Any tools to generate fancy looking outputs for Project Managers to fawn over?

Be careful. A fancy tool for displaying metrics on unit test counts, coverage, code quality metrics, line counts, check-in counts and so on can be dangerous in the hands of some project managers. A project manager (who is not in touch with the realities of software development) can get obsessed with the metrics, and fail to realize that:

  • they don’t give the real picture of the project’s health and progress, and

  • they can give a completely false picture of the performance of individual team members.

You can get silly situations where a manager gives the developers the message that they should (for example) try to achieve maximal unit test coverage for code where this is simply not warranted. Time is spent on pointless work, the important work doesn’t get done, and deadlines are missed.

Any rules that should be set – code coverage, or making sure it’s unit rather than integration tests.

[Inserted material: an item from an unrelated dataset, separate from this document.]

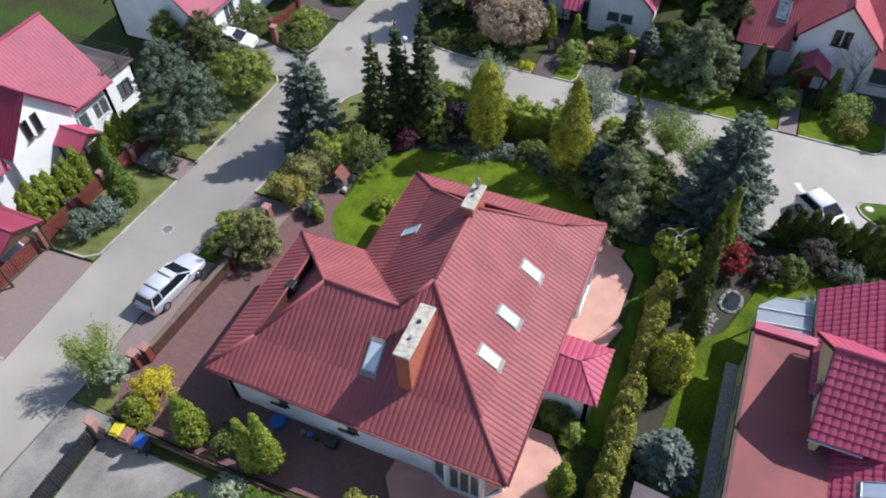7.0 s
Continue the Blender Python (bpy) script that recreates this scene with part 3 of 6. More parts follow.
bm = boxed(-0.492, 0.492, -0.075, 0.075, -0.07, 0.075, 0.015)
kerb.mesh = bpy.data.meshes.new("kerb_stone")
bm.to_mesh(kerb.mesh)
bm.free()
kerb.mesh.materials.append(M["kerb"])
kerb([(-43.3, -10), (-43.0, 11.5)])
kerb([(-42.95, 15.4), (-42.85, 25.6), (-46.5, 25.55)])
kerb([(-46.5, 33.5), (-43.9, 33.6), (-43.05, 34.2), (-42.6, 41.9)])
kerb([(-42.5, 44), (-42.35, 47), (-42.05, 52), (-42.0, 54.6), (-42.6, 55.4), (-45.5, 55.5)])
kerb([(-45.5, 60), (-43, 59.0), (-41.9, 59.4), (-41.5, 60.4), (-41.5, 64.5)])
kerb([(-41.0, 69.5), (-40.9, 79.4), (-40.3, 86), (-39.7, 110)])
kerb([(-39.0, -5), (-37.95, 15), (-37.75, 17.7)])
kerb([(-37.3, 25.1), (-37.2, 27.5)])
kerb([(-37.05, 36.4), (-37.15, 39), (-36.95, 40.3)])
kerb([(-36.7, 43), (-36.35, 48), (-36.4, 52.5), (-35.8, 54.8), (-35.1, 55.9), (-33.5, 57.1), (-31, 57.8), (-24.3, 57.9), (-19, 57.9), (-12.1, 57.4), (-10.9, 56.4), (-9.6, 55.2), (-8.1, 53.1)])
kerb([(4.9, 54.1), (2.3, 56.2), (2.0, 56.9), (2.3, 57.4), (3.4, 57.7), (9, 57.5)])
kerb([(-36.0, 75), (-35.6, 68.4), (-35.0, 66.5), (-33.7, 65), (-32.1, 64), (-30, 63.6), (-25.3, 63.35), (-23.2, 63.35)])
kerb([(-21.4, 63.35), (-19.8, 63.4), (-19.5, 63.9), (-19.5, 66)])
kerb([(-16.2, 65), (-16.1, 63.5), (-15.5, 63.25), (-10.6, 63.2), (-3.8, 63.0)])
kerb([(-2.4, 63.0), (2.8, 62.8), (3.3, 63.1), (3.55, 63.7), (3.6, 66)])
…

  • Code coverage is more important for parts of the code that are likely to be fragile / buggy. Acceptable coverage levels should reflect this.

  • Unit tests versus integration tests depends on the nature and complexity of the system you are building.

  • Adding lots of unit level tests after the fact is probably a waste of time. It should only be done for class identified as being problematic / needing maintenance work.

  • Adding integration level tests after the fact is useful, especially if the projects original developers are no longer around. A decent integration test suite helps to increase your confidence that some change does not break important system functionality. But this needs to be done judiciously. A test suite that tests the N-th degree of a website’s look and feel can be a nightmare to maintain … and impediment to progress.